Records provided:
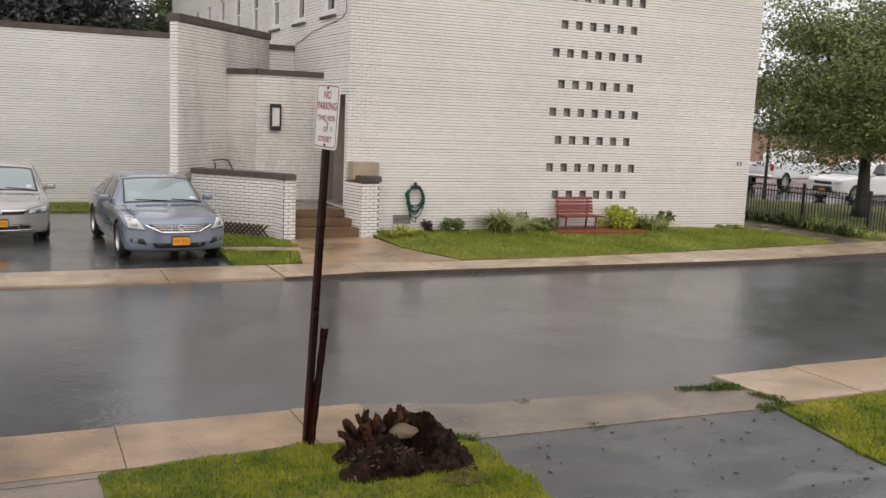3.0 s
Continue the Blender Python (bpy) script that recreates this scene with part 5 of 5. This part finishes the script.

* * *

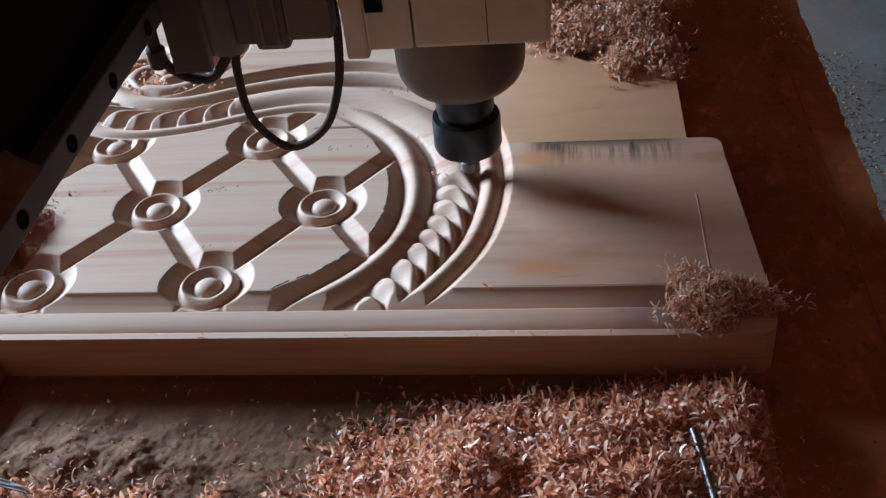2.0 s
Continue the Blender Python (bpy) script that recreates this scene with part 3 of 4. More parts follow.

---

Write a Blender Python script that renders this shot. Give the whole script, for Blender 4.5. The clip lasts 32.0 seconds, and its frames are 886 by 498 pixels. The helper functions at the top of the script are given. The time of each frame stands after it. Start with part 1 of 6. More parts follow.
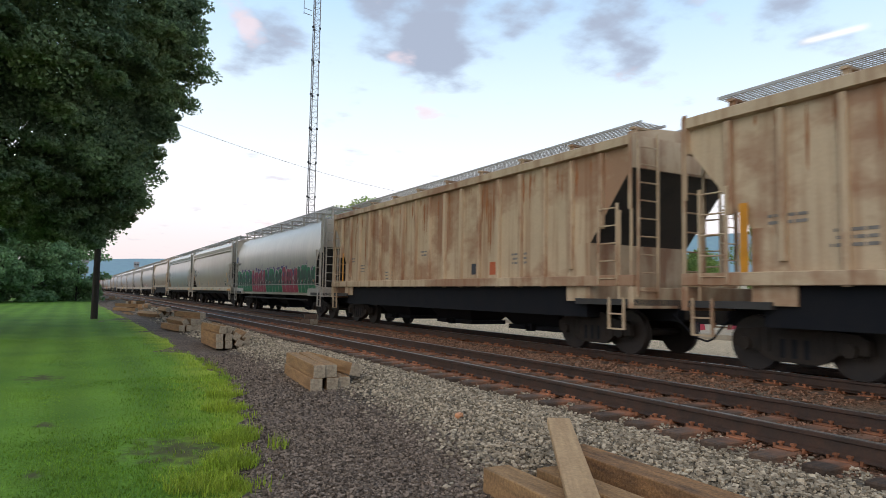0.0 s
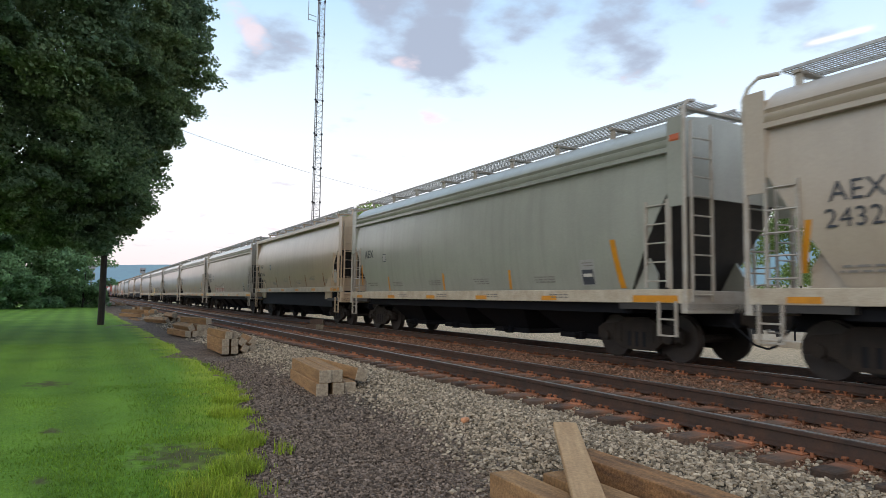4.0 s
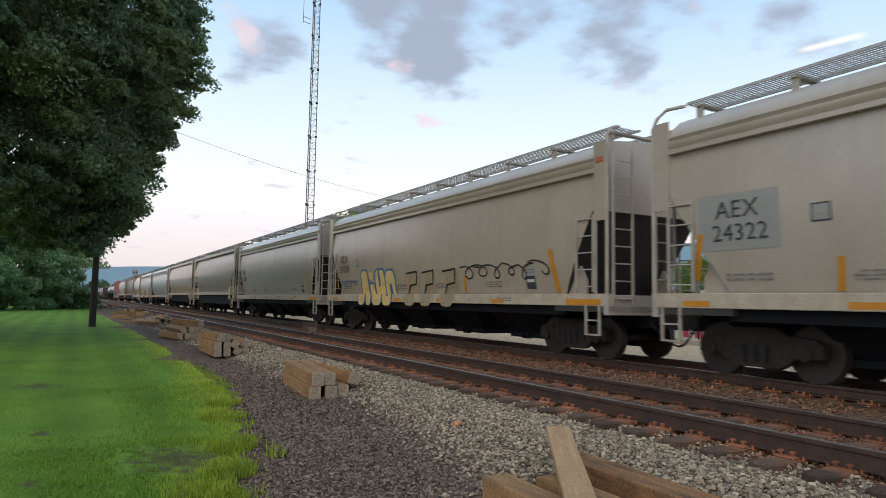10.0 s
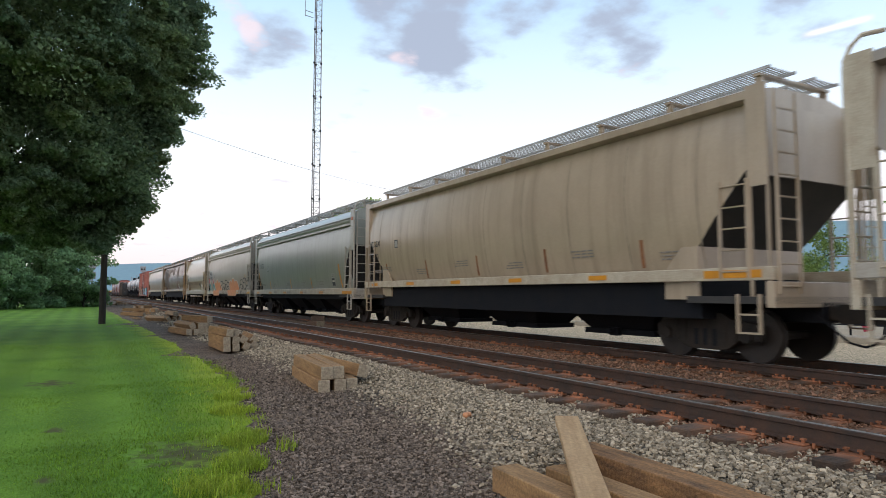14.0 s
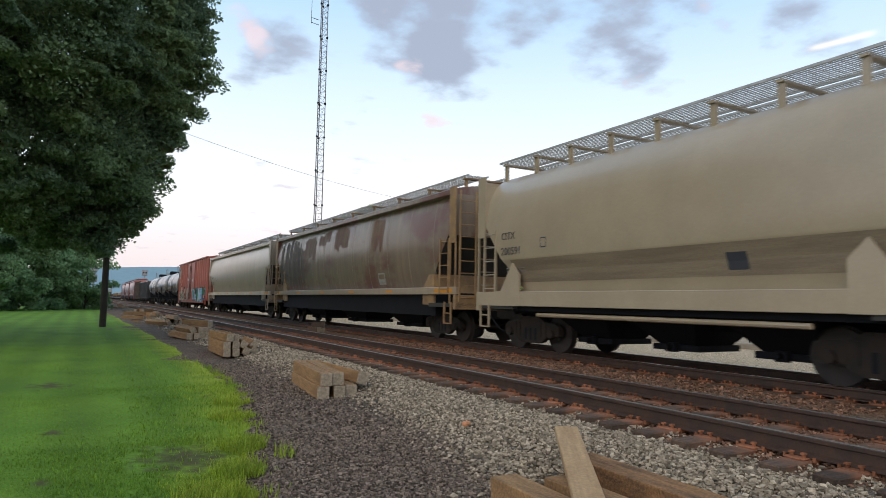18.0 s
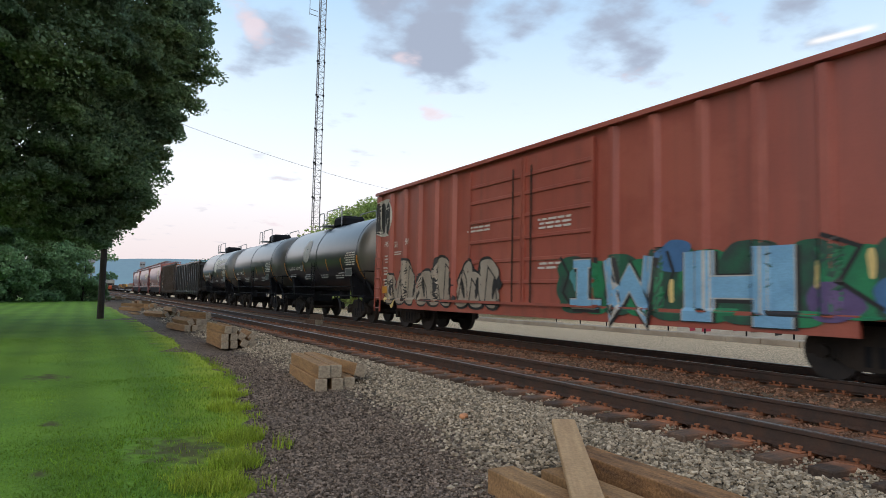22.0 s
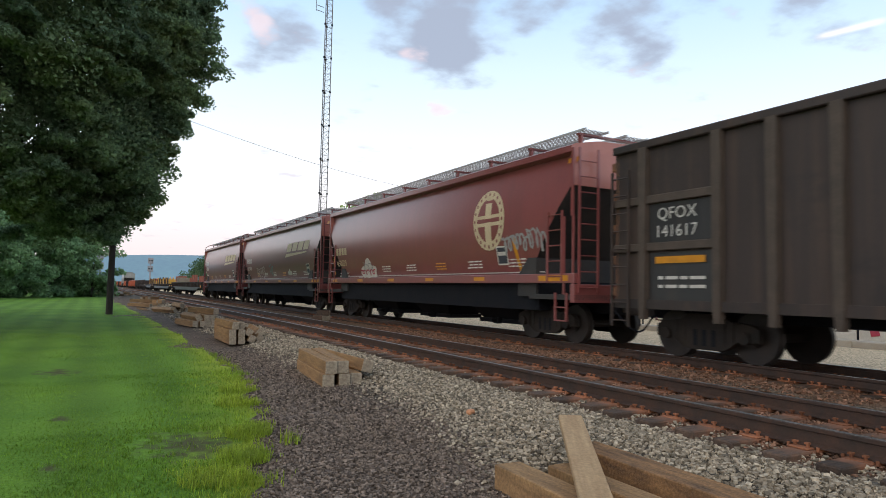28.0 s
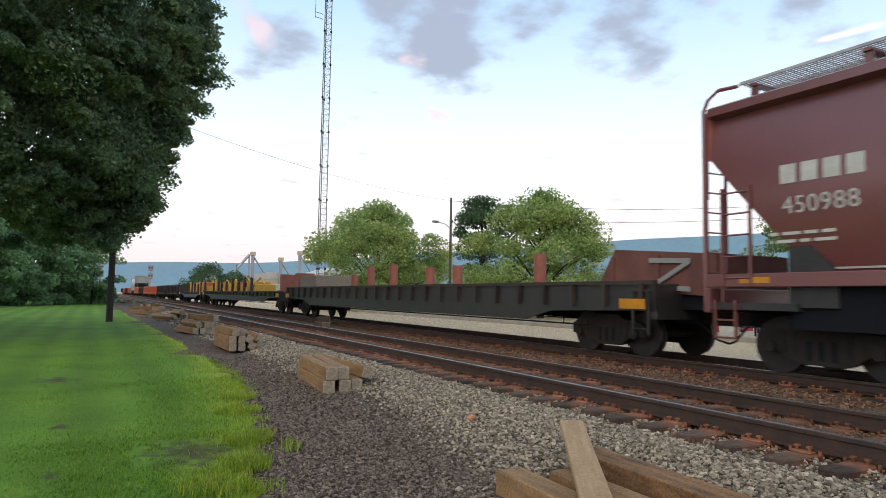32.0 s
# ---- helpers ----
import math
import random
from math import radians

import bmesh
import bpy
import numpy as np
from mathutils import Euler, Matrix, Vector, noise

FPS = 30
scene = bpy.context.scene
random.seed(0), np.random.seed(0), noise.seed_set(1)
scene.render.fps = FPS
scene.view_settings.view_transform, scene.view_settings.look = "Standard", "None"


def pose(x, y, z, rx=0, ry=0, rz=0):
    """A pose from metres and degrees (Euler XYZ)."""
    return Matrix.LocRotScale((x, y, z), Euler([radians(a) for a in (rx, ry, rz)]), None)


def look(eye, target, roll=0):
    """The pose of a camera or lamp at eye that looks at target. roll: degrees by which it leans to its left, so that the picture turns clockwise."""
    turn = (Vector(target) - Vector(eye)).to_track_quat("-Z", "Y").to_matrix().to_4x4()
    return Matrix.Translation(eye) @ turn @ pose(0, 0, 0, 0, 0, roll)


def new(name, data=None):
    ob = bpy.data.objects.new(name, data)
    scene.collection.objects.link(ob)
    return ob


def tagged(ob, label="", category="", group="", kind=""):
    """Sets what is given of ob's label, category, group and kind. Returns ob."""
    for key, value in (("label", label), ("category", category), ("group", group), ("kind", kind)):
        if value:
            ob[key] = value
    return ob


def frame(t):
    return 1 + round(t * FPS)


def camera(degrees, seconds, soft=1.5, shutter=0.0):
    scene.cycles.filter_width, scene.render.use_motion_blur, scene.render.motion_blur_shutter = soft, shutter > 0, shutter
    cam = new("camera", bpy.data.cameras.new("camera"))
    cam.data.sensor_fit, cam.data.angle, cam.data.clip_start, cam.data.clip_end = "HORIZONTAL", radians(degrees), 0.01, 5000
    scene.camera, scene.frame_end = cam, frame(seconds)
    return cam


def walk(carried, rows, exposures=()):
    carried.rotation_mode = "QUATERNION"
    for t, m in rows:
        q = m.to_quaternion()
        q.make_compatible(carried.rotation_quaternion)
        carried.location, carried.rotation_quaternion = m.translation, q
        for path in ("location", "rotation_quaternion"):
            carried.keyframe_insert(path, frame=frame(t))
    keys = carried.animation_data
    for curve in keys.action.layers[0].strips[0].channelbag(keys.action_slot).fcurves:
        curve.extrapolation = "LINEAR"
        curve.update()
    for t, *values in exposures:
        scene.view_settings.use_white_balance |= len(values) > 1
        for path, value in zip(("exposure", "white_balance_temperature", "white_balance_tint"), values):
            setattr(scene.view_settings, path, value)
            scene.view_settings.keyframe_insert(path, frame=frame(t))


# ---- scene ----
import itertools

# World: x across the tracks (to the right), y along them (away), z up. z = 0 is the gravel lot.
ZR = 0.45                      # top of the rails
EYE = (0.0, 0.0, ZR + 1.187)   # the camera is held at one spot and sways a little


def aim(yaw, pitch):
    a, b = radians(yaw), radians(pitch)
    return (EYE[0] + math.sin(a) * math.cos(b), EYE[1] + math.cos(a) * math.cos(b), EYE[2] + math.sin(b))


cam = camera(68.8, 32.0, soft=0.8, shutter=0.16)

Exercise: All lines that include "Vector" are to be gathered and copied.

Correct output:
from mathutils import Euler, Matrix, Vector, noise
    turn = (Vector(target) - Vector(eye)).to_track_quat("-Z", "Y").to_matrix().to_4x4()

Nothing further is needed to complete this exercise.